### What the exercise asks
In the listing below, locate the line containing "q = m.to_quaternion()" and the line containing "keys = carried.animation_data". Output both of them and every line between, exactly as written, and nothing more.

### Dataset extract

────────

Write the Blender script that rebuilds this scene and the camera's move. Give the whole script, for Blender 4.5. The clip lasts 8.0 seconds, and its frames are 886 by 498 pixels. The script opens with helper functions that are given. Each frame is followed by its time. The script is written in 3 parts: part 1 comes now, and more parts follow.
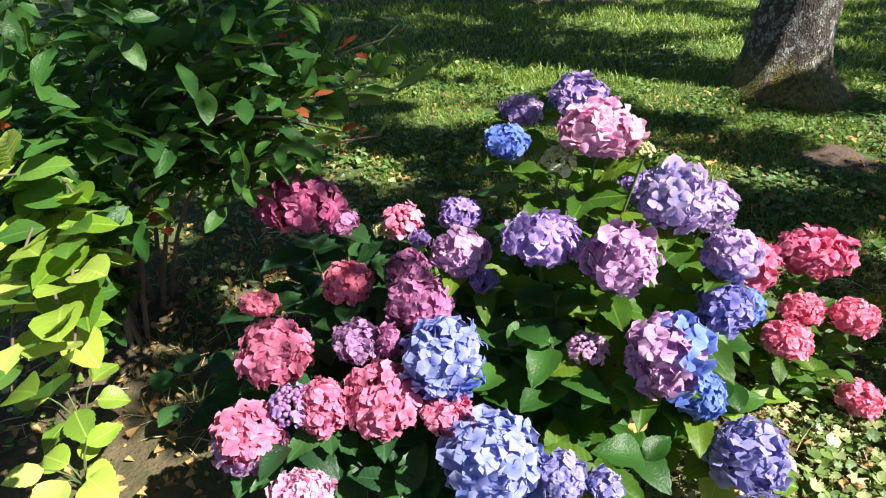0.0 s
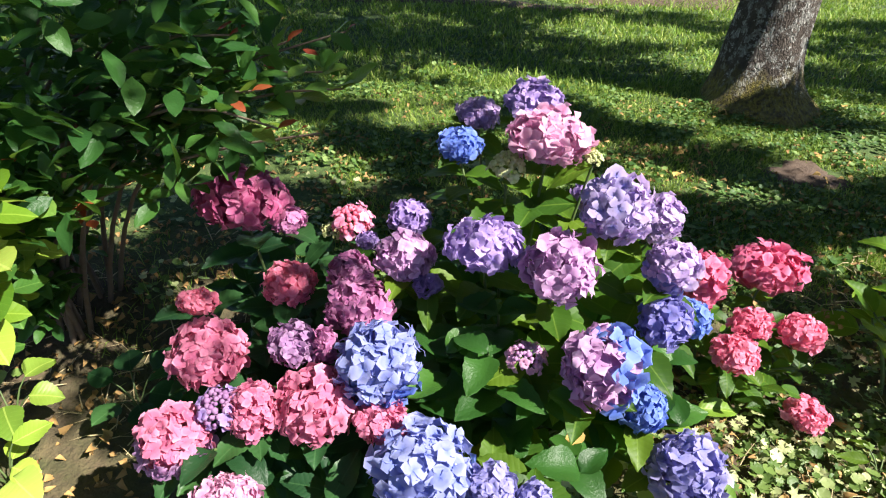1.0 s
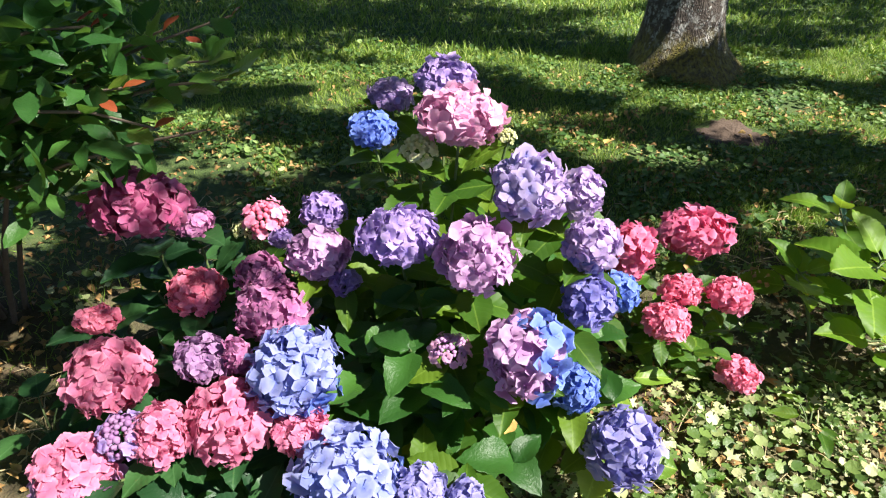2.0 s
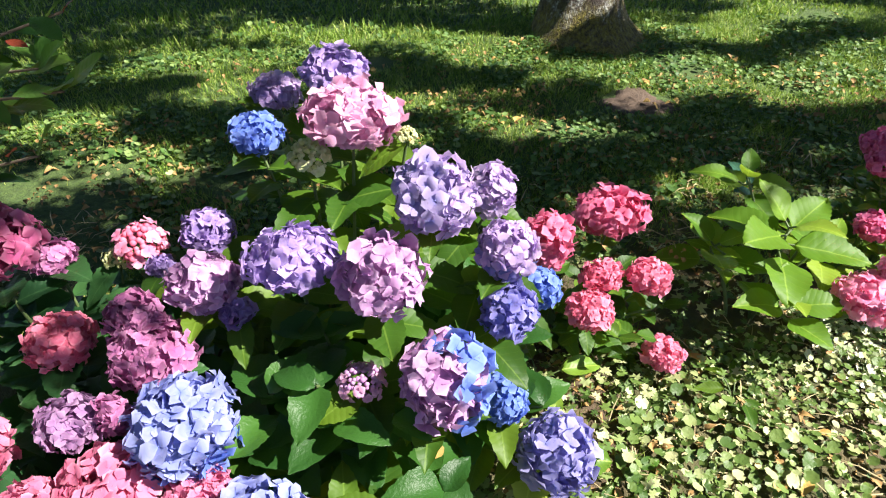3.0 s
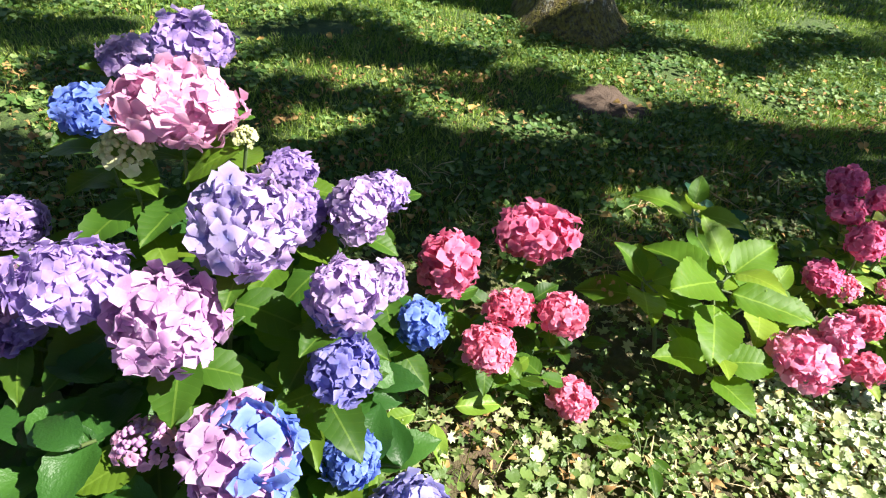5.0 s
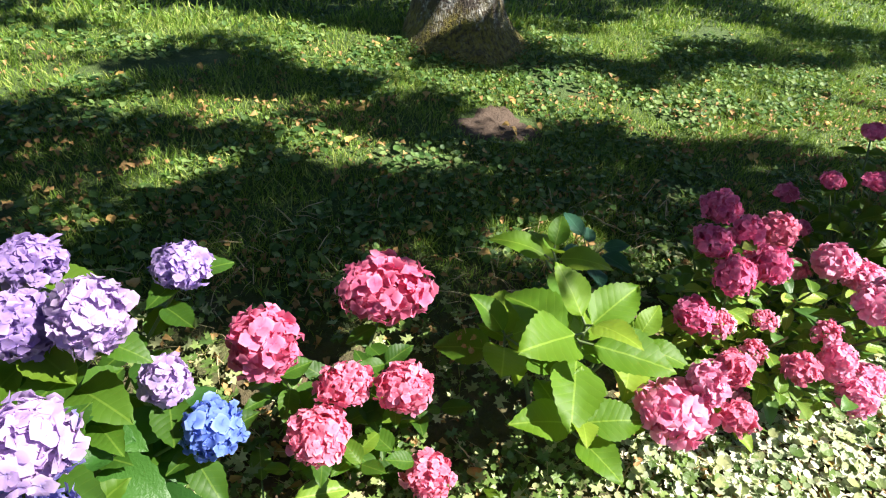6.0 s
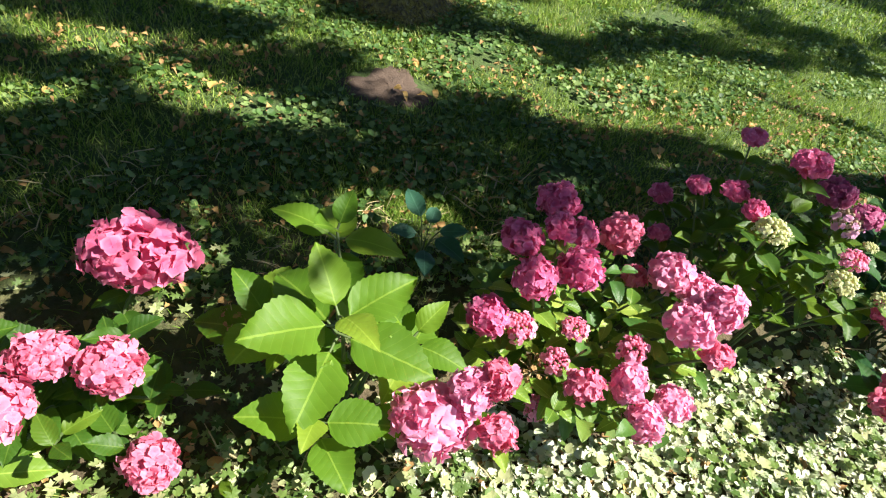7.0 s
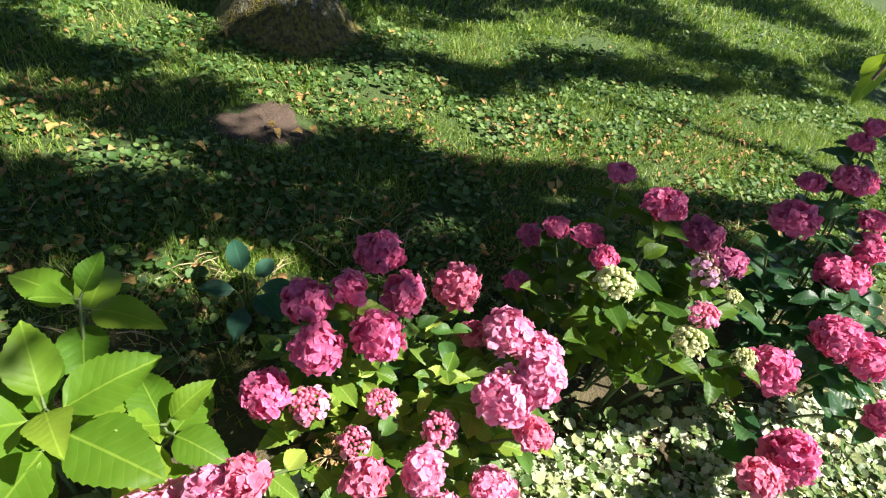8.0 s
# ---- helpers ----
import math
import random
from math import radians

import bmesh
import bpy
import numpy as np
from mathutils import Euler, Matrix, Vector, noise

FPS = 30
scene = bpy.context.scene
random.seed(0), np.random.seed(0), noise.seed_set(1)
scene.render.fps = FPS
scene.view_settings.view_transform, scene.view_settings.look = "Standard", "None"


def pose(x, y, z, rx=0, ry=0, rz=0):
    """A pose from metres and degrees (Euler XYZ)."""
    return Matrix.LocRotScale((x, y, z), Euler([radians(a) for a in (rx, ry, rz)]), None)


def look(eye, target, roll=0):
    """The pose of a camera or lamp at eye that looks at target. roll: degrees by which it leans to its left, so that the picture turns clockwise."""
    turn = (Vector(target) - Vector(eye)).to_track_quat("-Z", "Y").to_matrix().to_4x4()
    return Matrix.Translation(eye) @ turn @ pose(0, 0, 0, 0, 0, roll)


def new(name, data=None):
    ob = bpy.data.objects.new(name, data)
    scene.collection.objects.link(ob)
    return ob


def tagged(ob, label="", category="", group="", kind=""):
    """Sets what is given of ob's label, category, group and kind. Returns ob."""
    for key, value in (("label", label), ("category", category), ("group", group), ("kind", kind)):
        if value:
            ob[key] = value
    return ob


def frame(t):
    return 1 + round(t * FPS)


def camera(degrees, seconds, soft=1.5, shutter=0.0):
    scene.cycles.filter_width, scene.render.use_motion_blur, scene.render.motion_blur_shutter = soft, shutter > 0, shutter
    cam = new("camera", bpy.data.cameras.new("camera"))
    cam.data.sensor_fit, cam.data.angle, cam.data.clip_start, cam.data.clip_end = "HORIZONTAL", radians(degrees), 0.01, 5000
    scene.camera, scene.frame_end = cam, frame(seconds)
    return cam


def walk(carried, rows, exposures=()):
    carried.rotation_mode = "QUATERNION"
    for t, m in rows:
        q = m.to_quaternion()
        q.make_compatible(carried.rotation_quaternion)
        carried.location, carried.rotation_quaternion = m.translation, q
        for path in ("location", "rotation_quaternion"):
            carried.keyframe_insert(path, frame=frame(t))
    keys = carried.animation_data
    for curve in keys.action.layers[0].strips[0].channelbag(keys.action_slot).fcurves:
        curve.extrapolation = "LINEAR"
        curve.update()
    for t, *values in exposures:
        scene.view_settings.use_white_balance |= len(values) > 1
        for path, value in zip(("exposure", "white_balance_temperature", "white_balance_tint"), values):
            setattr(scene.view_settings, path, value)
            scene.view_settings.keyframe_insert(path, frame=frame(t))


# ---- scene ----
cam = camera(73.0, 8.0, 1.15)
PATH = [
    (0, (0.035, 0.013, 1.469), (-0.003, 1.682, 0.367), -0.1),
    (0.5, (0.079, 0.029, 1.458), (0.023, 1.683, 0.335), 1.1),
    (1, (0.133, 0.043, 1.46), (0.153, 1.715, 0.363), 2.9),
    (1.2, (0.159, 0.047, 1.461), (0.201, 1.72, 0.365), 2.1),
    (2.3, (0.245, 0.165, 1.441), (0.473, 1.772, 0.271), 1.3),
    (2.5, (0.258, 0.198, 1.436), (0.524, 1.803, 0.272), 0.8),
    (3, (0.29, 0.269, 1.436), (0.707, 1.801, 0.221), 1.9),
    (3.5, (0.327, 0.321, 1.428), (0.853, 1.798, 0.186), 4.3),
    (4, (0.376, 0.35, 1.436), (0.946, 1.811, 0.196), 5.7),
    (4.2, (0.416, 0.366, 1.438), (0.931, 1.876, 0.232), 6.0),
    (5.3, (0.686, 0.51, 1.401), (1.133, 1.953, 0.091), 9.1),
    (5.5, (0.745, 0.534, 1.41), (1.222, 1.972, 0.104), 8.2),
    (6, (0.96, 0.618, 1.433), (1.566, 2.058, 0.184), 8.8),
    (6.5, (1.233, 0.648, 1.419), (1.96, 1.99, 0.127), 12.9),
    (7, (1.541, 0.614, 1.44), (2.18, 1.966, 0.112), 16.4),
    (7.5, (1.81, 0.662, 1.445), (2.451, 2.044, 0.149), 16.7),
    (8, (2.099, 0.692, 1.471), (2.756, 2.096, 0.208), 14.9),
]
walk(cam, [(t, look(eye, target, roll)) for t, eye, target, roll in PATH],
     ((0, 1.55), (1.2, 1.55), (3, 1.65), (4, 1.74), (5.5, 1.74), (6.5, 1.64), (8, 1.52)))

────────

### Result of this exercise
        q = m.to_quaternion()
        q.make_compatible(carried.rotation_quaternion)
        carried.location, carried.rotation_quaternion = m.translation, q
        for path in ("location", "rotation_quaternion"):
            carried.keyframe_insert(path, frame=frame(t))
    keys = carried.animation_data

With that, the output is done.